• **TASK OBJECTIVE**: Go through the data and copy every line exactly, but not the images.

======== SOURCE EXCERPT

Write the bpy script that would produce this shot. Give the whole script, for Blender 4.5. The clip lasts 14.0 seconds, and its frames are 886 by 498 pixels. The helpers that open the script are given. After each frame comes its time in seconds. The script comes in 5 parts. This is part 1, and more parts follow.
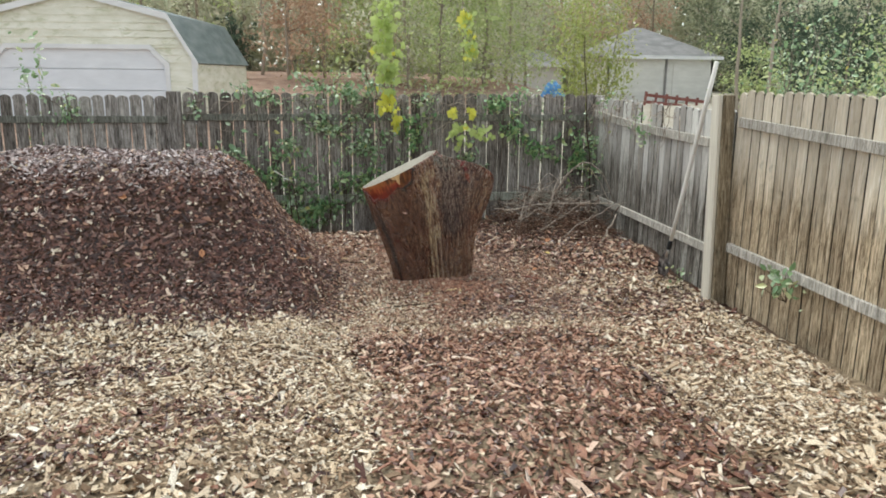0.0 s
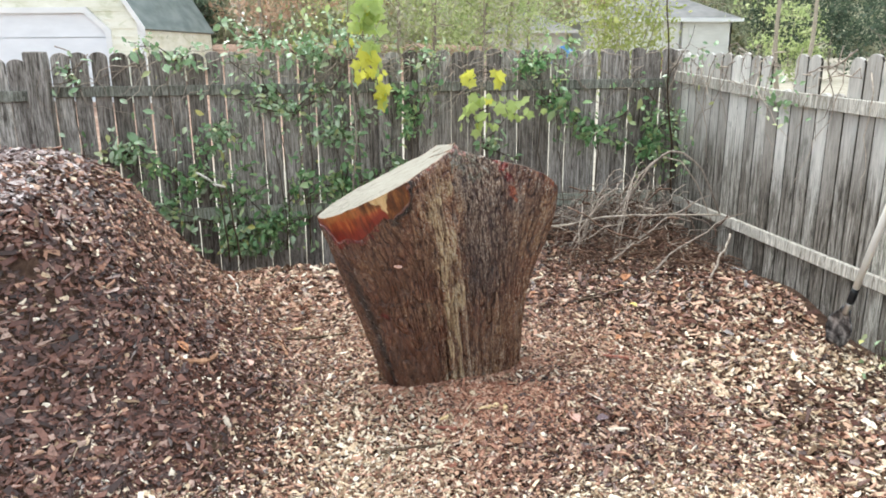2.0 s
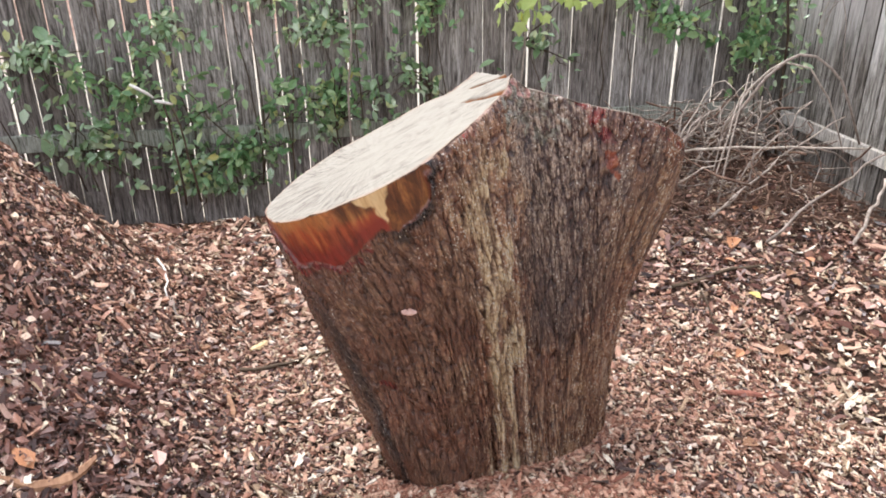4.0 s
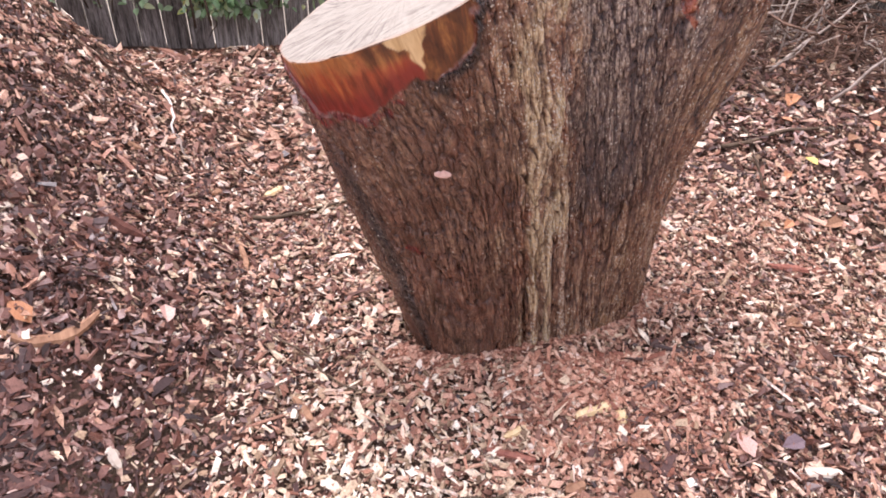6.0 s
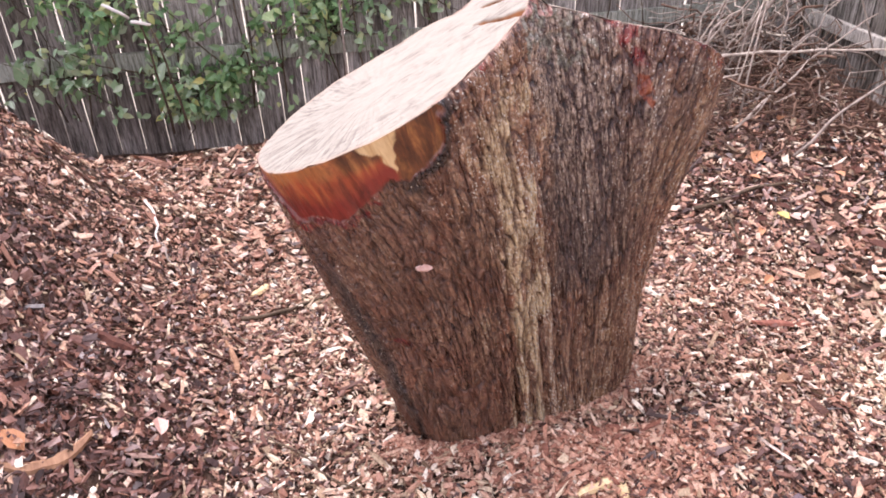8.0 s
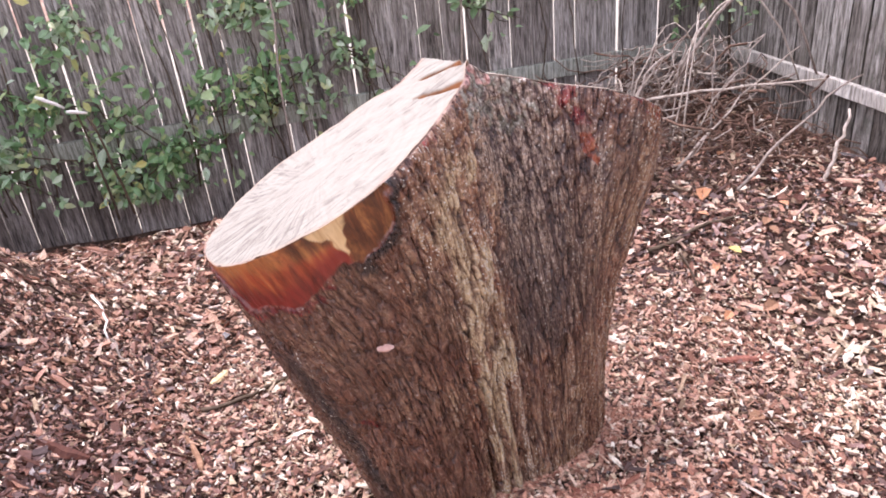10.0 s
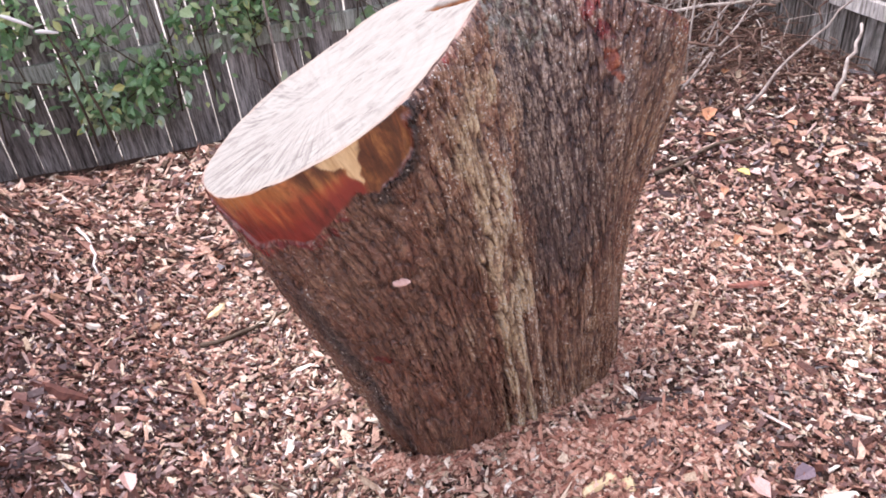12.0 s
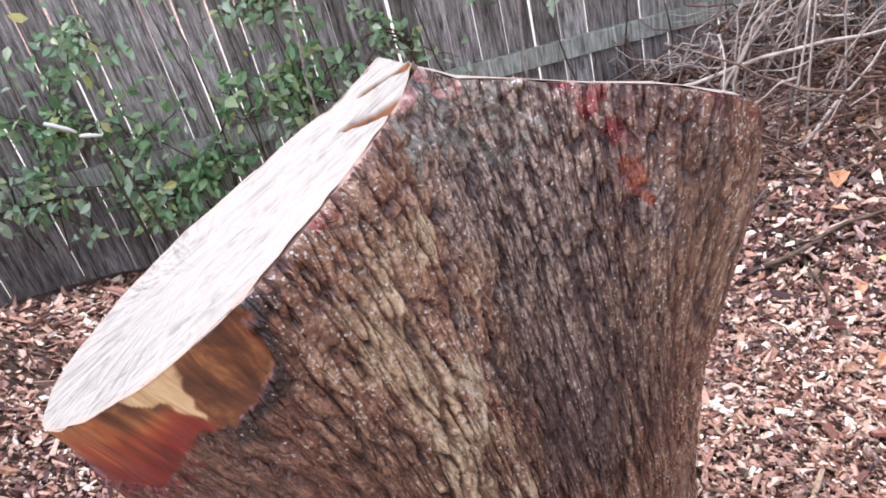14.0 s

================

• **WRITTEN RESPONSE**:
Write the bpy script that would produce this shot. Give the whole script, for Blender 4.5. The clip lasts 14.0 seconds, and its frames are 886 by 498 pixels. The helpers that open the script are given. After each frame comes its time in seconds. The script comes in 5 parts. This is part 1, and more parts follow.
0.0 s
2.0 s
4.0 s
6.0 s
8.0 s
10.0 s
12.0 s
14.0 s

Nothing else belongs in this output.